This past sunday, Aug. 30, I competed in the 2009 Ford Ironman Louisville, which was my first full distance Ironman since Kona in 2007. Looking back two years ago, I’ll always remember listening to Ironman World Champion, Chris McCormack, talk about putting the time in and paying your dues in this sport during his victory speech in Kona. And, since 2007, that is what I have been doing – putting my time in training and in racing. All the hard work, sacrifice and mental preparation that I have put into this sport for the past two years really paid off this weekend because I was able to drop four hours off of my Ironman time by going 10:55.
I felt a little nervous going into this race because I was determined to go hard and really do the best I could. In my first Ironman, the goal was to finish, but the goal for this race was to test my abilities and I was very pleased with the results.
There was a lot of energy in the air on race day morning, especially with the way the swim course was set up with the time trial start. The adrenaline rush that I felt as I was getting ready to jump in the water was out of this world. For the first quarter of the race I found that my heart rate was a little to high so I started to take it down a notch and finally reached my regular race rhythm. After 2.4 miles in the Ohio river, I hurried to get my land legs back, hopped on the bike and began focusing on the race day strategy that I had planned for the past year.

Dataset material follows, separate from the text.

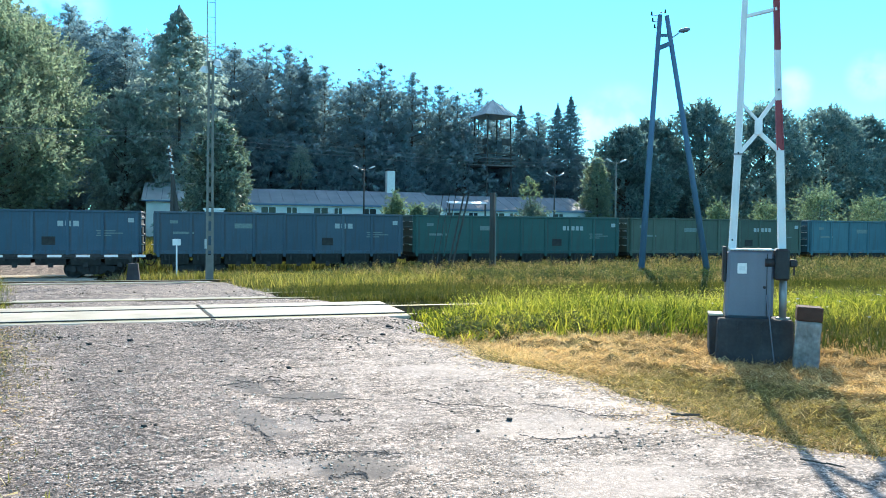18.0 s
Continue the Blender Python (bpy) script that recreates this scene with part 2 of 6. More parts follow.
    fines = ramp(noisy(210.0, 2.0), (0.36, (0.7, 0.7, 0.7)), (0.64, (1.28, 1.27, 1.26)))
    col = blend("MULTIPLY", 0.8, col, fines)
    # ragged dark gravel streaks and pale dried fines
    wear = ramp(noisy(3.4, 7.0, (1.0, 2.2, 1.0), 0.72), (0.4, (0.45, 0.45, 0.46)), (0.48, (0.92, 0.92, 0.92)), (0.6, (1.2, 1.18, 1.15)))
    rough_part = calc("MULTIPLY_ADD", zone, -0.4, 0.8)
    col = blend("MULTIPLY", rough_part, col, wear)
    drift = ramp(noisy(8.0, 4.0, (0.7, 1.7, 1.0), 0.65), (0.38, (0.4, 0.4, 0.41)), (0.47, (0.92, 0.92, 0.92)), (0.62, (1.28, 1.26, 1.24)))
    col = blend("MULTIPLY", rough_part, col, drift)
    # bare smooth asphalt and dried mud, with frayed edges
    fray = noisy(6.0, 6.0, rough=0.68)
    for cx, cy, rx, ry, tilt, tone in BARE:
        mp, ln = n("ShaderNodeMapping"), n("ShaderNodeVectorMath")
        mp.vector_type = "TEXTURE"
        mp.inputs["Location"].default_value, mp.inputs["Rotation"].default_value, mp.inputs["Scale"].default_value = (cx, cy, 0), (0, 0, tilt), (rx, ry, 100)
        l(co.outputs["Object"], mp.inputs[0])
        ln.operation = "LENGTH"
        l(mp.outputs[0], ln.inputs[0])
        cover = span(calc("MULTIPLY_ADD", fray, 1.9, calc("SUBTRACT", ln.outputs["Value"], 0.95)), 1.15, 0.72, 0.0, 0.6 if tone is MUD else 0.9)
        flat = n("ShaderNodeRGB")
        flat.outputs[0].default_value = (*tone, 1)
        col = blend("MIX", cover, col, blend("MULTIPLY", 0.6, flat.outputs[0], fines))
        hard = calc("MULTIPLY", hard, calc("MULTIPLY_ADD", cover, -0.9, 1.0))
    # hair cracks that wander across the old surface
    cracks = calc("ABSOLUTE", calc("SUBTRACT", noisy(1.1, 6.0, (0.8, 3.6, 1.0), 0.66), 0.5), 0)
    line = ramp(cracks, (0.0, (0.3, 0.29, 0.3)), (0.006, (0.7, 0.69, 0.69)), (0.016, (1.0, 1.0, 1.0)))
    col = blend("MULTIPLY", calc("MULTIPLY", span(noisy(0.9, 2.0), 0.45, 0.62), calc("MULTIPLY_ADD", zone, 0.6, 0.2)), col, line)
    shade = n("ShaderNodeRGB")
    shade.outputs[0].default_value = (*cast, 1)
    col = blend("MULTIPLY", 1.0, col, shade.outputs[0])
    l(col, b.inputs["Base Color"])
    b.inputs["Roughness"].default_value = 0.75
    b.inputs["Specular IOR Level"].default_value = 0.2
    hgt = calc("MULTIPLY_ADD", calc("MULTIPLY_ADD", heights[1], 0.5, heights[0]), hard, calc("MULTIPLY", noisy(9.0, 5.0), 0.25))
    bp = n("ShaderNodeBump")
    bp.inputs["Strength"].default_value, bp.inputs["Distance"].default_value = 0.7, 0.02
    l(hgt, bp.inputs["Height"])
    l(bp.outputs[0], b.inputs["Normal"])
    return m


GREY, MUD, DIM = (0.105, 0.093, 0.088), (0.385, 0.325, 0.292), (0.15, 0.132, 0.124)
BARE = ((0.42, 8.15, 0.17, 0.5, 0.3, GREY), (0.95, 7.45, 0.42, 0.2, -0.15, GREY), (0.45, 6.55, 0.17, 0.6, 0.3, DIM), (1.0, 5.1, 0.34, 0.26, -0.15, GREY), (0.92, 6.45, 0.4, 0.22, -0.15, MUD), (0.32, 5.2, 0.5, 0.22, 0.25, MUD),
        (2.85, 5.75, 0.5, 0.45, -0.25, MUD), (-2.05, 9.95, 0.5, 0.09, 0.0, MUD), (2.6, 8.4, 0.6, 0.4, -0.3, MUD), (0.2, 4.3, 0.5, 0.3, 0.0, MUD), (2.6, 4.3, 0.7, 0.35, 0.1, MUD))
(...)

I guess I became a little too aggressive towards the first third of the bike portion because I ended up getting my first red card penalty ever in a race for unintentionally taking a little to long to pass due to the congestion of traffic and cyclists on the road – I was devastated. I knew that this was going to hurt my bike time quite a bit and as I continued pedaling and wondering how I could make up time, I was given a yellow card penalty less than five minutes later for riding to close to the middle of the road instead of staying to the right – one more penalty and I would be disqualified from the entire race so I made sure I did everything as cautiously as possible after I was released from the penalty tent that lasted six minutes. The next 80 miles I was extremely alert with the road traffic, the terrain and the other cyclists on the course. Luckily, it was a smooth ride without any further trouble.

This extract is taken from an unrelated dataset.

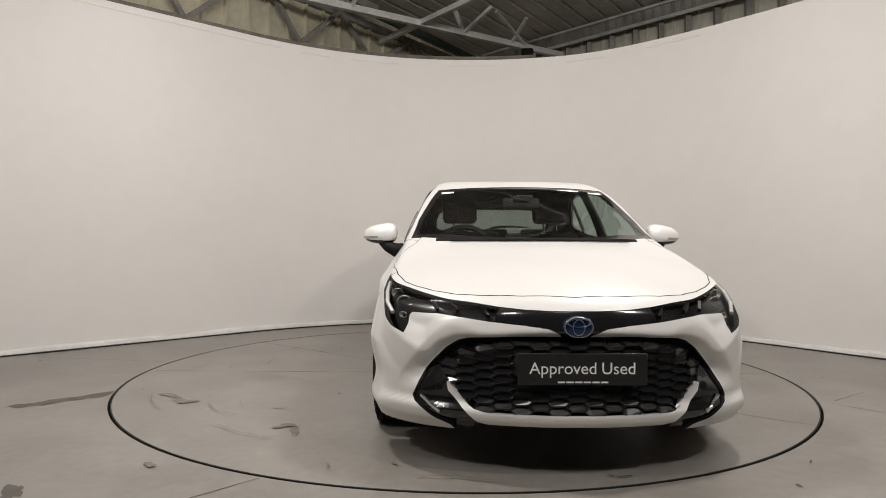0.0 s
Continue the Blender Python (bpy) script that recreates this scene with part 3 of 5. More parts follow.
# doors, fuel flap, skirt
FEDGE = [(0.815, 0.945), (0.846, 0.814), (0.852, 0.720), (0.850, 0.600), (0.843, 0.476), (0.827, 0.366), (0.795, 0.291), (0.735, 0.257)]
BEDGE = [(-0.256, 0.286), (-0.236, 0.553), (-0.235, 0.673), (-0.251, 0.882), (-0.275, 1.0)]
cut(FEDGE + BEDGE, SIDE, DOORF, flank)
cut([(-0.776, 0.297), (-0.821, 0.321), (-0.850, 0.366), (-0.970, 0.537), (-1.085, 0.713), (-1.150, 0.830), (-1.185, 0.919), (-1.207, 0.992), (-1.213, 1.07),
     (-1.15, 1.10), (-0.6, 1.09)] + BEDGE[::-1], SIDE, DOORR, flank)
cut([(-1.415 + 0.079 * math.cos(a), 0.938 + 0.079 * math.sin(a)) for a in np.linspace(0, 2 * math.pi, 33)[:-1]], SIDE, FUEL, flank)
cut([(0.88, 0.236), (0.72, 0.243), (0.1, 0.252), (-0.52, 0.262), (-0.60, 0.245), (-0.66, 0.222), (-0.99, 0.212), (-0.99, 0.15), (0.97, 0.15), (0.97, 0.19)], SIDE, SKIRT, flank)
# bonnet, windscreen
cut([(2.176, -0.1), (2.176, 0.0), (2.148, 0.216), (2.105, 0.372), (2.055, 0.480), (1.985, 0.572), (1.90, 0.648), (1.82, 0.702), (1.70, 0.742), (1.585, 0.757), (1.505, 0.773), (1.425, 0.774),
     (1.275, 0.730), (1.18, 0.68), (1.085, 0.640), (1.19, 0.52), (1.29, 0.372), (1.36, 0.2), (1.385, 0.0), (1.385, -0.1)], TOP, HOOD, upper)
cut([(1.377, -0.1), (1.377, 0.0), (1.352, 0.2), (1.282, 0.372), (1.18, 0.53), (1.045, 0.700), (0.804, 0.660), (0.60, 0.592), (0.445, 0.535), (0.458, 0.50), (0.475, 0.40), (0.492, 0.239), (0.498, 0.0), (0.498, -0.1)], TOP, SCREEN, upper)
cut([(1.31, -0.1), (1.31, 0.0), (1.285, 0.2), (1.22, 0.36), (1.125, 0.50), (1.015, 0.670), (0.80, 0.632), (0.60, 0.560), (0.505, 0.512), (0.515, 0.47), (0.530, 0.38), (0.540, 0.239), (0.545, 0.0), (0.545, -0.1)], TOP, FRIT, upper, (SCREEN,))
# head lamp, black band with the badge, grille mouth and lip
cut([(1.325, 0.684), (1.204, 0.699), (1.096, 0.707), (0.914, 0.734), (0.752, 0.757), (0.58, 0.790), (0.634, 0.749), (0.727, 0.690), (0.811, 0.626), (0.881, 0.588), (0.957, 0.565),
     (0.964, 0.599), (0.958, 0.635), (0.969, 0.650), (1.101, 0.651), (1.211, 0.641), (1.325, 0.627)], LAMPF, LAMP1, lambda c: c.x > 1.3 and c.y > 0.2)
cut([(0.345, 0.688), (0.209, 0.676), (0.095, 0.672), (-0.05, 0.672), (-0.05, 0.560), (0.053, 0.560), (0.062, 0.575), (0.082, 0.591), (0.116, 0.605), (0.207, 0.617), (0.345, 0.629)], REAR, BAND, nose)
cut([(-0.05, 0.567), (0.070, 0.566), (0.251, 0.567), (0.43, 0.556), (0.473, 0.543), (0.519, 0.510), (0.562, 0.464), (0.600, 0.418), (0.633, 0.362), (0.656, 0.310), (0.648, 0.291),
     (0.58, 0.240), (0.50, 0.198), (0.42, 0.12), (-0.05, 0.12)], REAR, GRILLE, nose)
cut([(0.517, 0.378), (0.465, 0.319), (0.411, 0.282), (0.350, 0.268), (0.199, 0.269), (-0.05, 0.274), (-0.05, 0.222), (0.2, 0.219), (0.351, 0.217), (0.398, 0.230), (0.434, 0.262), (0.512, 0.345)], REAR, LIP, nose, (GRILLE,))
cut([(0.556, 0.44), (0.600, 0.418), (0.633, 0.362), (0.656, 0.310), (0.648, 0.291), (0.58, 0.240), (0.50, 0.198), (0.42, 0.12), (0.40, 0.22), (0.434, 0.262), (0.512, 0.345), (0.517, 0.378)], REAR, FOG, nose, (GRILLE,))
cut([(1.652, 0.80), (1.652, 0.745), (1.568, 0.686), (1.50, 0.641), (1.40, 0.55), (1.32, 0.30), (0.94, 0.296), (0.82, 0.2965)] + FEDGE[5::-1] + [(0.97, 0.947), (1.05, 0.957), (1.3, 0.95), (1.6, 0.85)], SIDE, FENDER, lambda c: c.y > 0.5)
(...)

After 5 hours and 28 minutes, I came into the transition area feeling much fresher than how I felt in Kona two years ago (when I stepped off the bike back then, I had to hobble to the transition area and struggle to sit down for a few minutes before I could even think about attempting a marathon). I focused on putting one foot in front of the other and for the first mile it was tough, as it usually is in any triathlon after the bike segment. I held on, consumed a few powergels and salt pills, and started to find my pace and stride. Before I knew it, I was hitting mile 6…and then 12…and then 16… and the excitement and cheering from the crowd was just filling me with this much-needed motivation so I kept moving and most importantly, kept smiling and thanking the crowd and volunteers for all their incredible support. In the marathon I competed in back in march, I hit the wall at mile 20 so I was really worried about what it was going to be like to get to mile 20 in the marathon segment of this race after swimming for 2.4 miles and biking 112. But surprisingly, at mile 20, instead of feeling fatigued and in pain, I felt an overwhelming sense of rejuvenation and emotion as my eyes filled with tears of joy that lasted all the way to the finish line.
In my opinion, the Ironman triathlon is the greatest sport in the world. I’ve come to learn that once you cross that finish line you are welcomed into a wonderful group of world-class athletes of all ages and backgrounds. And, ultimately, when you cross that finish line, no matter what time or place, you are a winner.
I crossed the finish line in 10:55 and felt very strong, grateful and motivated, but this certainly was not an individual effort. I have received so much wonderful support from my parents/family/friends and people all over the world. I met so many amazing and inspiring Ironman athletes this weekend and it was a privilege to compete alongside them for 140 miles.
Thank You to everyone who has supported me along my Ironman journey since 2007 and Congratulations to everyone who competed in this race this past weekend, especially those who were competing for the first time.